INFORMATION PROVIDED:
-=-=-=-=-

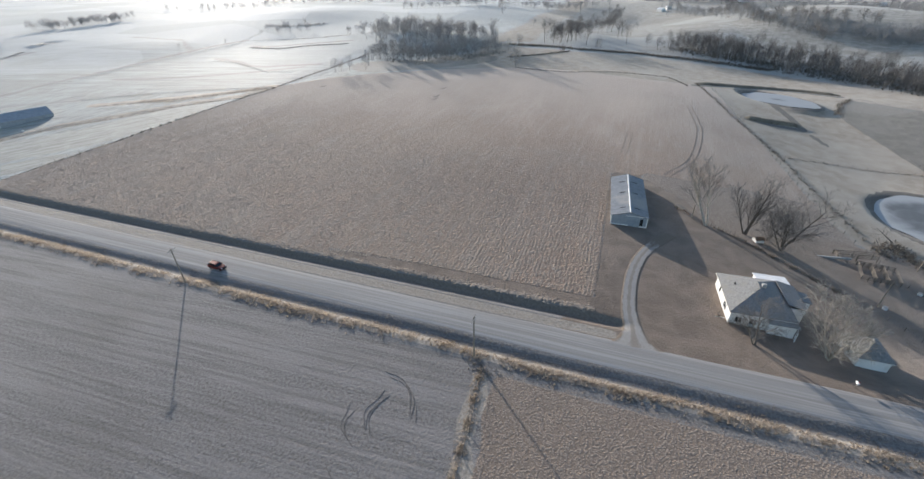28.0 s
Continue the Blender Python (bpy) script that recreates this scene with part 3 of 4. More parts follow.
class Wood:
    """Grows a bare tree: trunk and limbs in one list, branches and twigs in another."""

    def __init__(self, seed, height, spread=0.8, first=0.22, counts=(9, 7, 6), rise=0.55, thick=0.017, stems=1, droop=0.0, least=0.02):
        self.r, self.least = random.Random(seed), least
        self.h, self.spread, self.first, self.counts, self.rise, self.droop = height, spread, first, counts, rise, droop
        self.trunk, self.crown = ([], []), ([], [])
        for s in range(stems):
            lean = Vector((self.r.uniform(-1, 1), self.r.uniform(-1, 1), 0)) * (0.10 if stems == 1 else 0.55)
            base = Vector((0, 0, -0.3)) if stems == 1 else Vector((self.r.uniform(-.3, .3), self.r.uniform(-.3, .3), -0.3))
            self.branch(base, (Vector((0, 0, 1)) + lean).normalized(), height * (0.82 if s == 0 else self.r.uniform(0.6, 0.8)), height * thick * (1 if s == 0 else 0.7), 0)

    def tube(self, pts, radii, sides, store):
        verts, faces = store
        start = len(verts)
        for i, p in enumerate(pts):
            d = (pts[min(i + 1, len(pts) - 1)] - pts[max(i - 1, 0)]).normalized()
            u = d.orthogonal().normalized()
            v = d.cross(u)
            for k in range(sides):
                a = 2 * math.pi * k / sides
                verts.append(p + (u * math.cos(a) + v * math.sin(a)) * radii[i])
        for i in range(len(pts) - 1):
            for k in range(sides):
                a, b = start + i * sides + k, start + i * sides + (k + 1) % sides
                faces.append((a, b, b + sides, a + sides))

    def branch(self, p, d, length, r, level):
        R = self.r
        n = (6, 4, 3, 2)[level]
        pts, rad, ways = [p.copy()], [r], [d.copy()]
        for i in range(n):
            wob = Vector((R.uniform(-1, 1), R.uniform(-1, 1), R.uniform(-1, 1))) * (0.07, 0.16, 0.25, 0.3)[level]
            d = (d + wob + Vector((0, 0, (0.02, 0.10, 0.05 - self.droop, -self.droop)[level]))).normalized()
            p = p + d * length / n
            pts.append(p.copy())
            ways.append(d.copy())
            rad.append(r * (1 - (i + 1) / n * (0.82 if level < 3 else 0.9)))
        self.tube(pts, rad, (6, 4, 3, 3)[level], self.trunk if level < 2 else self.crown)
        if level >= len(self.counts):
            return
        for c in range(self.counts[level]):
            lo = self.first if level == 0 else 0.2
            s = lo + (1 - lo) * ((c + R.random()) / self.counts[level]) ** 0.85
            i = min(int(s * n), n - 1)
            f = s * n - i
            q, w = pts[i].lerp(pts[i + 1], f), ways[i + 1]
            a = R.uniform(0, 2 * math.pi) if level else c * 2.4 + R.uniform(-0.5, 0.5)
            u = w.orthogonal().normalized()
            out = (u * math.cos(a) + w.cross(u) * math.sin(a))
            nd = (w * self.rise + out * self.spread + Vector((0, 0, 0.16 if level < 2 else -self.droop))).normalized()
            ln = length * ((0.58 - 0.24 * s) if level == 0 else R.uniform(0.34, 0.55))
            self.branch(q, nd, ln, max(rad[i] * (0.5 if level == 0 else 0.6), self.least), level + 1)

    def thing(self, label, bark, twig, name="bare_tree", category="tree", group=""):
        ob = thing(name, Matrix.Identity(4), label, category, group)
        for nm, (v, f), mat in (("trunk", self.trunk, bark), ("crown", self.crown, twig)):
            p = new(nm, mesh_of(nm, v, f, mat, True))
            p.parent = ob
        return ob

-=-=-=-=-

Extract, word for word, the line containing "Continue the Blender", the line containing "bare tree: trunk", and every line between them.

REPLY:
Continue the Blender Python (bpy) script that recreates this scene with part 3 of 4. More parts follow.
class Wood:
    """Grows a bare tree: trunk and limbs in one list, branches and twigs in another."""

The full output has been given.